[Collected material]
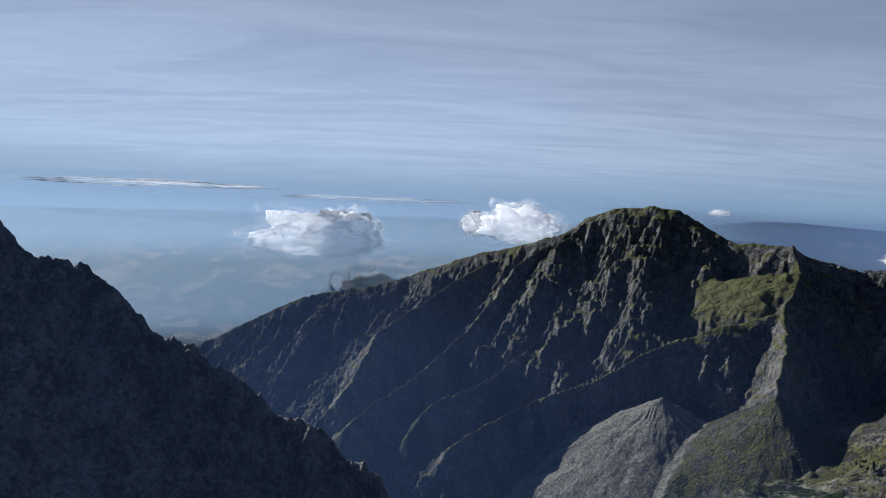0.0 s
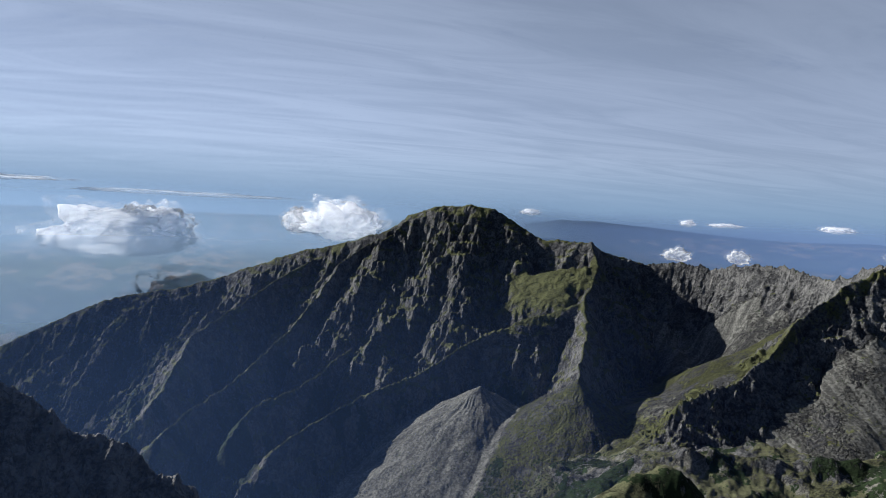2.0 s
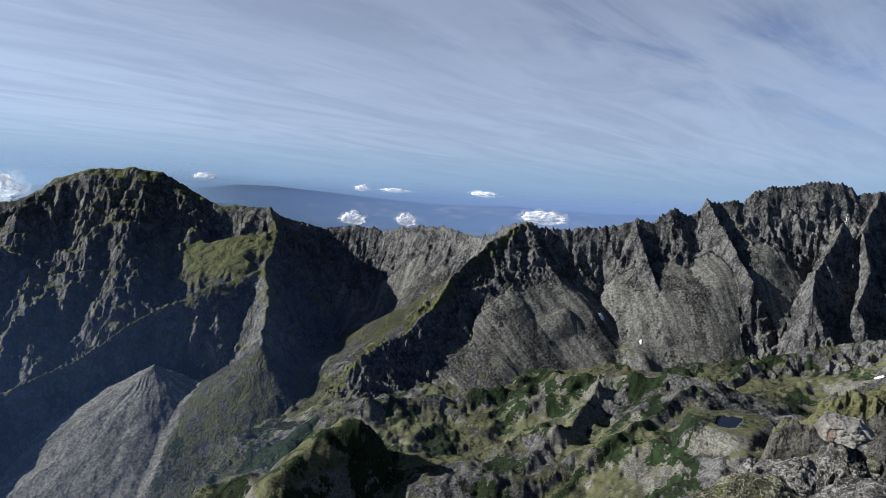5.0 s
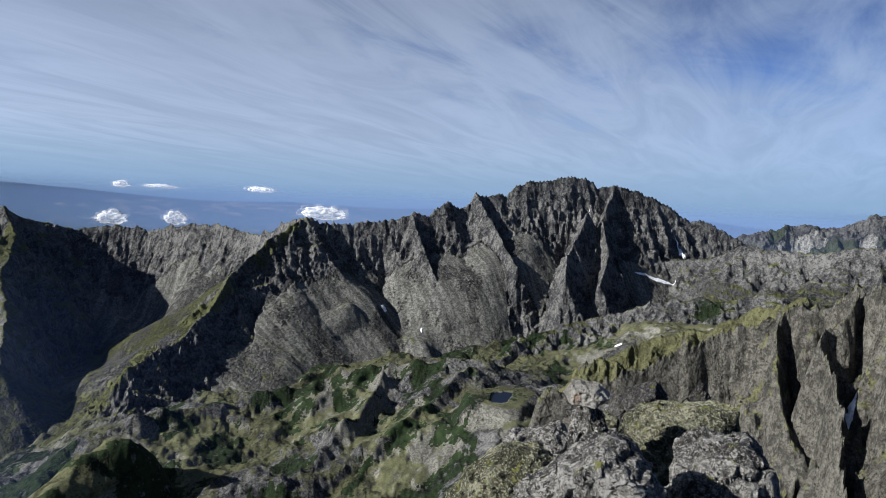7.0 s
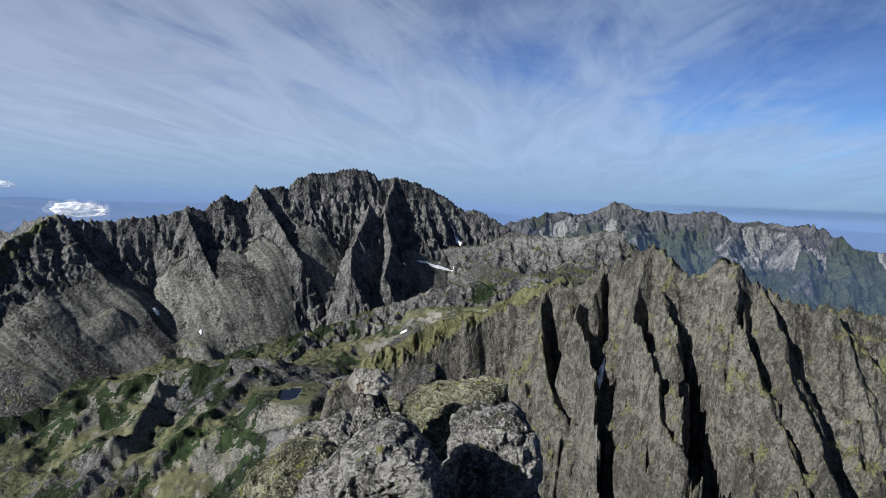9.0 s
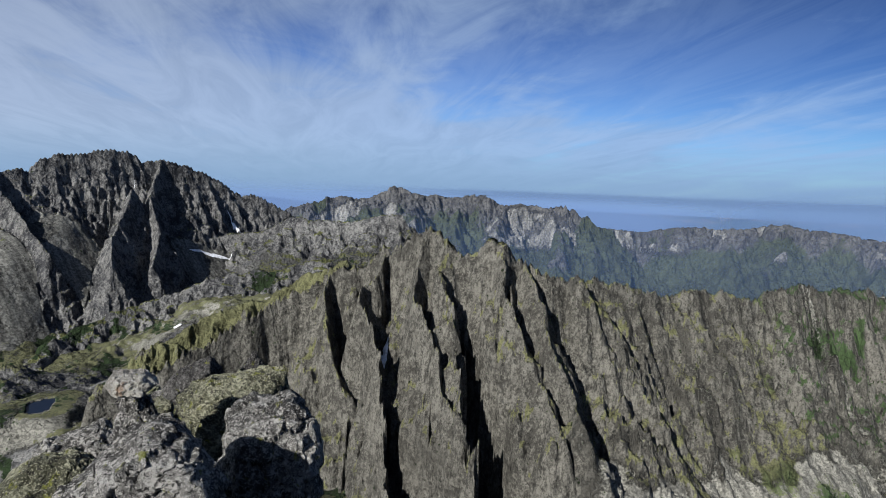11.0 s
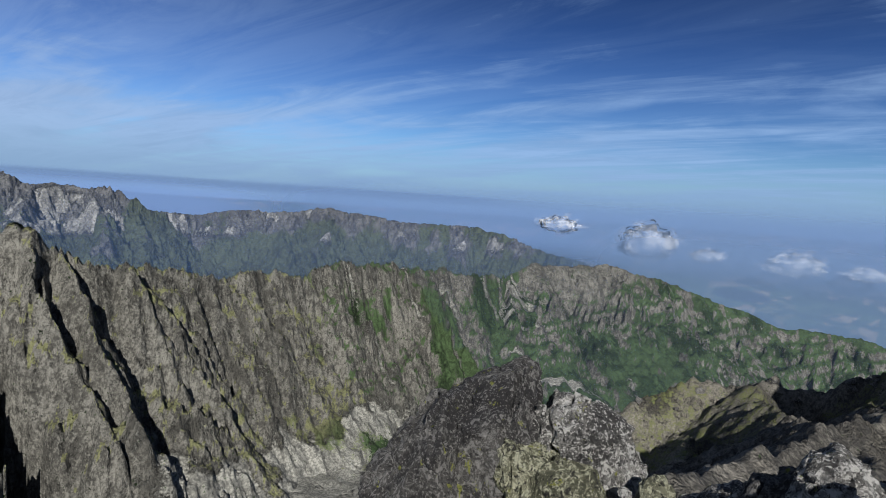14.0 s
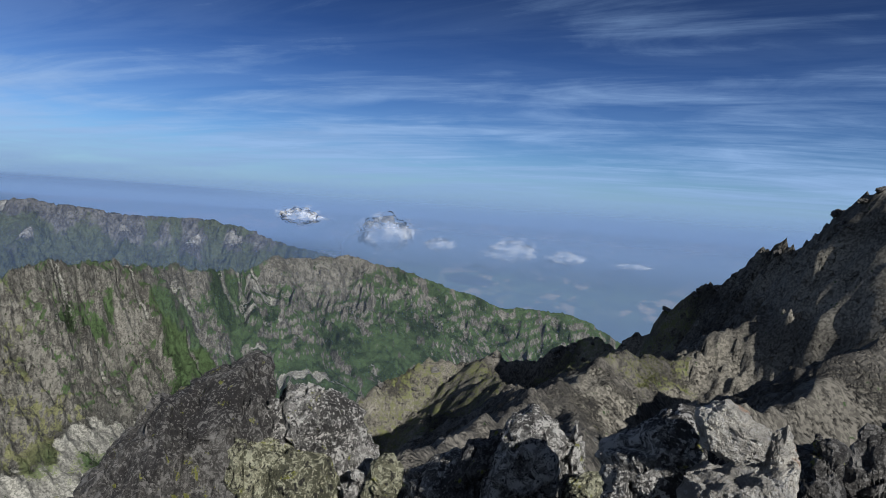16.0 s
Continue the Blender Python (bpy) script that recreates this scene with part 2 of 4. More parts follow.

[Request] Repeat the full listing above exactly, with no pictures in the copy.

[Solution to the exercise]
0.0 s
2.0 s
5.0 s
7.0 s
9.0 s
11.0 s
14.0 s
16.0 s
Continue the Blender Python (bpy) script that recreates this scene with part 2 of 4. More parts follow.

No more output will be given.